Mark Simpson's Violin Concerto was partly commissioned by the Royal Scottish National Orchestra and others in association with the London Symphony Orchestra who were the first to give its first performance in 2021. This was at their London's St Luke's, for many years a roofless parish church casualty of the Second World War and where my late husband was its Parish Clerk, but now restored for music.
Matthias Van Der Swaagh had both composer Mark Simpson and conductor David Afkham as his guests at the pre concert talk. Unusually, we were told, this was to be a two works evening instead of the usual overture, concerto and symphony. But both were masterpieces, one a Scottish premiere and the other a favourite.

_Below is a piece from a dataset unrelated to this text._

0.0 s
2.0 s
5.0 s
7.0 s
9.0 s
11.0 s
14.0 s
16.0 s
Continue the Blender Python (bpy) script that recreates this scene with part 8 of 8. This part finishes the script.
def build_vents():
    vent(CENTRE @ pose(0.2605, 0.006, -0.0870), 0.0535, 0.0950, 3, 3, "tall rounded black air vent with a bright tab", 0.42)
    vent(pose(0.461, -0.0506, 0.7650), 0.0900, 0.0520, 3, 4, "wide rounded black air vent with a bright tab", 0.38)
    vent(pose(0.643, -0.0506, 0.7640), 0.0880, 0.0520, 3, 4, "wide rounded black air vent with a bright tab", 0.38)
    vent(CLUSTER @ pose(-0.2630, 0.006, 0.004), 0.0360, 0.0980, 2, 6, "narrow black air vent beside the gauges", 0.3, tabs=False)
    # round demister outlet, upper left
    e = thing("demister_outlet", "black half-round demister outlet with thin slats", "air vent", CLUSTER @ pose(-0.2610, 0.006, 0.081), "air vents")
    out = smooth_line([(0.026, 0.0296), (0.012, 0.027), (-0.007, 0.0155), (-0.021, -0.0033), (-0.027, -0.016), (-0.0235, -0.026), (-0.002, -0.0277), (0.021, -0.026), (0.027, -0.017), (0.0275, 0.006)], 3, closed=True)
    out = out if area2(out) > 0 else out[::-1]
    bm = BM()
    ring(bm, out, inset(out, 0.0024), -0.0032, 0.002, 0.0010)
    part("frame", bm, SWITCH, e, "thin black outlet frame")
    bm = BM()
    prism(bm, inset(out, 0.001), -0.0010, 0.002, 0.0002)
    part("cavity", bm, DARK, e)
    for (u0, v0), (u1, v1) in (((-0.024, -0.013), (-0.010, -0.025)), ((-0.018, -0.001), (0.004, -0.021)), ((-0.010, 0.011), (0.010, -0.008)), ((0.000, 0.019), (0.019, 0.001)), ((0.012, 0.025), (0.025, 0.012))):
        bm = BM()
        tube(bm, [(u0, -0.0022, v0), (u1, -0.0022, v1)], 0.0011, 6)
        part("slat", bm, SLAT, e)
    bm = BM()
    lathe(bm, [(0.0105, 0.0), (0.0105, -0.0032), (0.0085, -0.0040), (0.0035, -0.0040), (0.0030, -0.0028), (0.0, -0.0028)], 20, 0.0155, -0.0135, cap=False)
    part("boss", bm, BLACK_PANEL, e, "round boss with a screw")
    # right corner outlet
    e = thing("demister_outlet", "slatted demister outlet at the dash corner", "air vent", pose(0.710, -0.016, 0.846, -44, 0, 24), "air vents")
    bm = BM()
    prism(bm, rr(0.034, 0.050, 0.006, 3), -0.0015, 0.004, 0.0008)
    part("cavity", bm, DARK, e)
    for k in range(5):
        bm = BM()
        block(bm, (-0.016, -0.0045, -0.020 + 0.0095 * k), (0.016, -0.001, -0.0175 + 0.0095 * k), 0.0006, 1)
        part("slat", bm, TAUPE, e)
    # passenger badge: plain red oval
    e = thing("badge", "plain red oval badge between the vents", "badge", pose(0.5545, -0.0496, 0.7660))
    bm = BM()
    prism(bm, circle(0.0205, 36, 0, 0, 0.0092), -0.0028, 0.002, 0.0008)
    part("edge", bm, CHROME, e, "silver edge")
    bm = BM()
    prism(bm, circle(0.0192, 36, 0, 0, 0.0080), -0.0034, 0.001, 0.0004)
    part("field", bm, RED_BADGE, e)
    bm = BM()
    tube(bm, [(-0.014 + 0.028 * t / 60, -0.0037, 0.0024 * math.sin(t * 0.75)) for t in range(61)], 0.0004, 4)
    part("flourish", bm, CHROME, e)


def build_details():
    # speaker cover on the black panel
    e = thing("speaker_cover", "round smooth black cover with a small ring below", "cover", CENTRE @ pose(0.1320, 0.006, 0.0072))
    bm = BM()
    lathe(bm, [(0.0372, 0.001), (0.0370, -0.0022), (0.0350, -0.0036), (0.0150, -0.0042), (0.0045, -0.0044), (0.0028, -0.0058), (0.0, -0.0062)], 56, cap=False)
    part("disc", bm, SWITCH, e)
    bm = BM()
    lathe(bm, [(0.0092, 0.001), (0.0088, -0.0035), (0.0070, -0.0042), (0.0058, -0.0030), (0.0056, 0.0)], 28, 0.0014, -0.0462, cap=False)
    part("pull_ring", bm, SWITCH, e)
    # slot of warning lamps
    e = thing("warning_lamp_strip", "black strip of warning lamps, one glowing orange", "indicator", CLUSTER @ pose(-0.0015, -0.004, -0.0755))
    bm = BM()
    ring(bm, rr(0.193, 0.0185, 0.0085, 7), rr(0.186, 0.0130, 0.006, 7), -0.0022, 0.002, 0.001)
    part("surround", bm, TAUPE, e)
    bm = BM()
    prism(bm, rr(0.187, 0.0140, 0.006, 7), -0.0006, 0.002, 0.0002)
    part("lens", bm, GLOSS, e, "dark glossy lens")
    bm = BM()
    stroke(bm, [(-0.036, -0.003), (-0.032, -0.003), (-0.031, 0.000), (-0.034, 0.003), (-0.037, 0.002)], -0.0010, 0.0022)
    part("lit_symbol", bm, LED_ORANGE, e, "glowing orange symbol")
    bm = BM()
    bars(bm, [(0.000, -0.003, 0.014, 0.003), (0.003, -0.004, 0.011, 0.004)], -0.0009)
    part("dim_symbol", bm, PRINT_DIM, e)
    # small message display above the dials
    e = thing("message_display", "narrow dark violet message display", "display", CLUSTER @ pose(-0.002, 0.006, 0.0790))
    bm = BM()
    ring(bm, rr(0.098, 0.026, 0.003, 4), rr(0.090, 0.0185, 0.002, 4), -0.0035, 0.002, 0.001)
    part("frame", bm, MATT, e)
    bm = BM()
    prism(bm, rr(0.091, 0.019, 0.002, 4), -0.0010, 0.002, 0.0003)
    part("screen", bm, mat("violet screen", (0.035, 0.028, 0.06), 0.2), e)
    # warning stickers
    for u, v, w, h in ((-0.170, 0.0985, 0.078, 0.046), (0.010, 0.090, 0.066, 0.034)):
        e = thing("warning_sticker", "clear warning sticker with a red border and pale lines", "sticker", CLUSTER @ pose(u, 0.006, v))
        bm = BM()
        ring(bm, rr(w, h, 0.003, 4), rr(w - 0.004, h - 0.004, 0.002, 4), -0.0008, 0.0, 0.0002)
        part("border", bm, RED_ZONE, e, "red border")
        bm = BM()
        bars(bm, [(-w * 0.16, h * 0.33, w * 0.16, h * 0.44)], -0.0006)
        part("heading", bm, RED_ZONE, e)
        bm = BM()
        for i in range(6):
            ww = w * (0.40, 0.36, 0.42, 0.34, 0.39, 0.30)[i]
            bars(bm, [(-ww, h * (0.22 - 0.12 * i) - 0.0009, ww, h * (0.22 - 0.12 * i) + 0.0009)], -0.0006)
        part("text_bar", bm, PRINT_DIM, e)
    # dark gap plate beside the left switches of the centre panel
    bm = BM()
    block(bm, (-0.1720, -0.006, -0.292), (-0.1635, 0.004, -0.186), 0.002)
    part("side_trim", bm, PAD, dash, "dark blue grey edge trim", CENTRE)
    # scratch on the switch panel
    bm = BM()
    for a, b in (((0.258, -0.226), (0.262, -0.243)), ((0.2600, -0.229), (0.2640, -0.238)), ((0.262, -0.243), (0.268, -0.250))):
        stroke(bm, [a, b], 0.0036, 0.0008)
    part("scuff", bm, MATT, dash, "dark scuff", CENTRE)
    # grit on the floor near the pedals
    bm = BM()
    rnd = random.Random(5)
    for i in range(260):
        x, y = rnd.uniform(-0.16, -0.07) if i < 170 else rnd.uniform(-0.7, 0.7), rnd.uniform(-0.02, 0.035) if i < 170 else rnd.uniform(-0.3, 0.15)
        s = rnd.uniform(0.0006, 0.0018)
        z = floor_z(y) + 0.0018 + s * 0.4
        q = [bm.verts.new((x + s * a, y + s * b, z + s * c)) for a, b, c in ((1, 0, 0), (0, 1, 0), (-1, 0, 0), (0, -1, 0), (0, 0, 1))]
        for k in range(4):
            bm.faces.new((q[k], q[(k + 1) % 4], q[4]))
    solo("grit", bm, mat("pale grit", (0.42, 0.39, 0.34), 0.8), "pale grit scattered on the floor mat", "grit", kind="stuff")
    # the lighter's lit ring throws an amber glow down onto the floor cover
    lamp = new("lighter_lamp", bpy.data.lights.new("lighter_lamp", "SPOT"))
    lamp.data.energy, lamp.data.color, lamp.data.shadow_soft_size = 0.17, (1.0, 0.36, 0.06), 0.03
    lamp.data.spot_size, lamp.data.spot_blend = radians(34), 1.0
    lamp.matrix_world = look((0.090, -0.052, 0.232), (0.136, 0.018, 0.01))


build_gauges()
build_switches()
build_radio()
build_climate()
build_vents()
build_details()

Mark Simpson was working on his Violin Concerto when the covid pandemic struck. This gave him more time and the Concerto grew and grew into its five movements. He described how we were to hear the stillness that the pandemic caused, the pent-up energy that could not be released, more stillness and a final movement starting with a memorably simple melody before its exploding climax. And for whom was it composed? A special friend, Nicola Benedetti, who was the BBC Young Musician of 2004 when she was 16 - who handed over the baton for the same award to clarinettist and composer Mark Simpson, also 16, in 2006.
It is always a pleasure to watch Nicola Benedetti play, and the Violin Concerto kept her busy. I found it a remarkably appealing piece of music, wanting to be optimistic but not able to be so until its final stages. If I had any negative comment it was the dramatic momentary sharp shrill snaps, three or four of them, which I found disconcerting. Mark Simpson came on stage to take his applause and hugs with Nicola Bendetti.
We had not seen David Afkham conduct the RSNO before. For many years he has been in charge of the Spanish National Orchestra. It was for him to lead Shostakovich's Fifth Symphony. As he had told us earlier, Shostakovich was in trouble with Stalin and shelved his planned Fourth Symphony (which emerged later). The Fifth proved a success perhaps because there was no obvious single interpretation; it could be understood in different ways. We heard its underlying gloom of Russia just prior to the Second World War and how it finished with what could be adulation of Stalin or, for Shostakovich, an irreparable tragedy.
It was a remarkably satisfying concert and the programmers are to be congratulated.